Young, dans une note de son livre, dit : « Dans le « Journal de Physique » pour le mois de mai 1790, M. Roland de la Platière, avec qui j’ai eu quelques conversations agréables à Lyon, dit que, de tous les pays, les pays vignobles sont les plus pauvres et les habitants les plus misérables. » Young affirme que cette misère tient à l’infini morcellement de la petite propriété : « Ce genre de culture dépendant presque entièrement d’un travail manuel, et n’exigeant d’autre capital que la possession de la terre et d’une paire de bras, sans bestiaux, chariots ou charrues, ces facilités excitent nécessairement les pauvres gens à l’adopter… Leur attention est ainsi distraite de tout autre objet d’industrie ; ils s’attachent à un sol d’où ils devraient émigrer, et un intérêt mal entendu les retient… Il résulte de là qu’ils travaillent de tout leur pouvoir pour leurs riches voisins, que leurs petits vignobles sont négligés, et que cette culture, qui serait décidément avantageuse entre les mains d’un propriétaire opulent, devient ruineuse pour ceux qui n’ont point de fonds suffisants. »
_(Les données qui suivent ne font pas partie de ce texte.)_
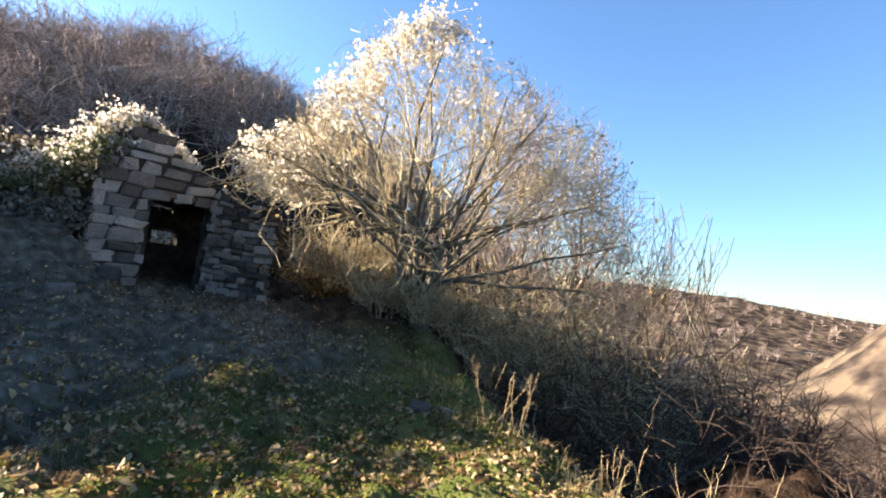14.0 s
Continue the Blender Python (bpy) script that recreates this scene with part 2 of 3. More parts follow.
def sprays(pos, way, length, width, rng):
    """Narrow scaly sprays that point along their twig."""
    n = len(pos)
    d = way + rng.normal(size=(n, 3)) * 0.4
    d /= np.linalg.norm(d, axis=1, keepdims=True)
    w = np.cross(d, rng.normal(size=(n, 3)))
    w *= width[:, None] / (np.linalg.norm(w, axis=1, keepdims=True) + 1e-9)
    mid = pos + d * length[:, None] * 0.45
    v = np.stack([pos, mid + w, pos + d * length[:, None], mid - w], 1).reshape(-1, 3)
    k = np.arange(n)[:, None] * 4
    return v, np.concatenate([k + np.array([[0, 1, 2]]), k + np.array([[0, 2, 3]])], 0)


# ---------- the lie of the land ----------
def path_x(y):
    return np.interp(y, [-6, 0, 3.3, 6.4, 9, 11.5, 13.8, 15, 18, 22, 26], [0.4, -0.3, -0.55, -0.9, -0.75, -0.55, -0.3, 0.3, 1.6, 4.5, 7.8])


def rim_x(y):
    return np.interp(y, [-6, 0, 6, 8.7, 10.9, 13, 14, 15, 16.2, 17, 17.6, 18.4, 19, 19.7, 21, 22.5, 23.2, 24.5, 26, 28, 34, 45], [1.0, 0.5, 0.4, 0.4, 0.6, 0.85, 1.0, 1.4, 2.4, 3.3, 3.9, 4.8, 5.4, 6.0, 7.3, 9.2, 10.3, 11.6, 12.6, 13.6, 15, 24])


RIDGE = [(46, 40, -2.0), (36, 50, 8.5), (27, 59, 13.6), (20, 66, 11.8), (8, 71, 8.0), (2, 77, 6.2), (-12, 92, 8.8), (-60, 102, 12.5)]


def hill(x, y):
    z = np.full(np.shape(x), -50.0)
    for (ax, ay, az), (bx, by, bz) in zip(RIDGE, RIDGE[1:]):
        dx, dy = bx - ax, by - ay
        t = np.clip(((x - ax) * dx + (y - ay) * dy) / (dx * dx + dy * dy), 0, 1)
        d = np.hypot(x - ax - t * dx, y - ay - t * dy)
        z = np.maximum(z, (az + t * (bz - az)) - 0.5 * d * d / (d + 7))
    return z


def land(x, y, detail=True):
    x, y = np.asarray(x, dtype=float), np.asarray(y, dtype=float)
    z = 0.46 * smooth(5, 15, y) - 0.06 * smooth(15, 19, y) + 0.3 * smooth(20.5, 26, y) - 0.25 * smooth(4, -12, y)
    u = path_x(y) - x
    # the bank beside the path
    fade = np.interp(y, [10, 11.5, 13, 15, 17, 19.5], [1.0, 1.1, 0.86, 0.78, 0.45, 0.0])
    foot = np.interp(y, [7, 10, 14, 17], [0.6, 0.55, 1.0, 2.0])
    cutting = 1.12 * smooth(foot, foot + 1.7, u) * smooth(8.9, 10.4, y - 0.12 * u + 0.5 * fbm(x * 0.6, y * 0.6, 19))
    rise = 1.6 * smooth(3.05, 6.35, u) * smooth(7.6, 10.0, y)
    bank = fade * (cutting + rise)
    verge = 0.22 * smooth(0.6, 2.5, u) * smooth(9, 5, y)
    z = z + bank + verge + 0.6 * smooth(3, 12, u) * smooth(26, 12, y)
    # the drop on the other side
    v = x - rim_x(y)
    steep = np.interp(y, [0, 9, 13, 16, 19, 22, 24], [1.35, 1.3, 1.2, 0.95, 0.75, 0.65, 0.5])
    round_off = np.interp(y, [15, 19], [0.3, 0.95])
    drop = np.where(v > 0, steep * (np.sqrt(v * v + round_off ** 2) - round_off), 0)
    drop = np.where(drop > 3, 3 + (drop - 3) * 0.8 + 1.5 * smooth(0, 6, drop - 3) * smooth(19, 14, y), drop)
    z = z - np.minimum(np.maximum(drop, 0), 22)
    # a shoulder of the hillside beyond the edge
    z = z + 5.2 * np.exp(-(((x - 12.0) / 4.4) ** 2 + ((y - 16.8) / 2.5) ** 2)) * smooth(1.5, 4.5, v)
    # earth heaped against the low wall
    z = z + 1.0 * smooth(2.4, 0.2, np.abs(y - 28.6 + 0.18 * (x - 5.5))) * smooth(2.6, 3.8, x) * smooth(7.4, 6.6, x)
    # the knoll under the large tree
    z = z + 0.3 * np.exp(-(((x - 10.2) / 1.6) ** 2 + ((y - 24.3) / 1.8) ** 2))
    # trodden path, slightly sunk
    pm = smooth(0.55, 0.15, np.abs(u + 0.05)) * smooth(18, 13, y)
    z = z - 0.07 * pm
    r = np.hypot(x, y - 12)
    if detail:
        near = smooth(60, 25, r)
        z = z + near * (0.2 * fbm(x * 0.9, y * 0.9, 3) + (0.2 - 0.13 * pm + 0.1 * smooth(8, 12, y) * smooth(19.5, 17.5, y)) * fbm(x * 3.1, y * 3.1, 11, 3) + 0.05 * pm * fbm(x * 9, y * 9, 23, 2))
        z = z + smooth(30, 90, r) * 2.5 * fbm(x * 0.05, y * 0.05, 31)
    h = hill(x, y)
    k = 0.7
    z = k * np.logaddexp(z / k, h / k)
    # the far side of the valley
    far = 36 * np.exp(-(((x - 420) / 130) ** 2 + ((y - 60) / 330) ** 2)) + 45 * np.exp(-((x - 123) ** 2 + (y + 30) ** 2) / 34 ** 2)
    z = z + far * smooth(40, 110, x)
    z = z + smooth(300, 900, r) * (10 + 20 * fbm(x * 0.004, y * 0.004, 41, 3))
    return z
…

Aussi, dans les cahiers, les vignerons, quoiqu’ils détiennent quelques arpents de terre, se classent-ils eux-mêmes au rang social, au degré de misère des manouvriers. La paroisse d’Aunay-de-la-Côte dit : « Il y a 100 habitants, dont 12 laboureurs (ce sont les propriétaires aisés des terres à blé) : le reste, vignerons et manouvriers. » Et par là la paroisse veut signifier une grande détresse.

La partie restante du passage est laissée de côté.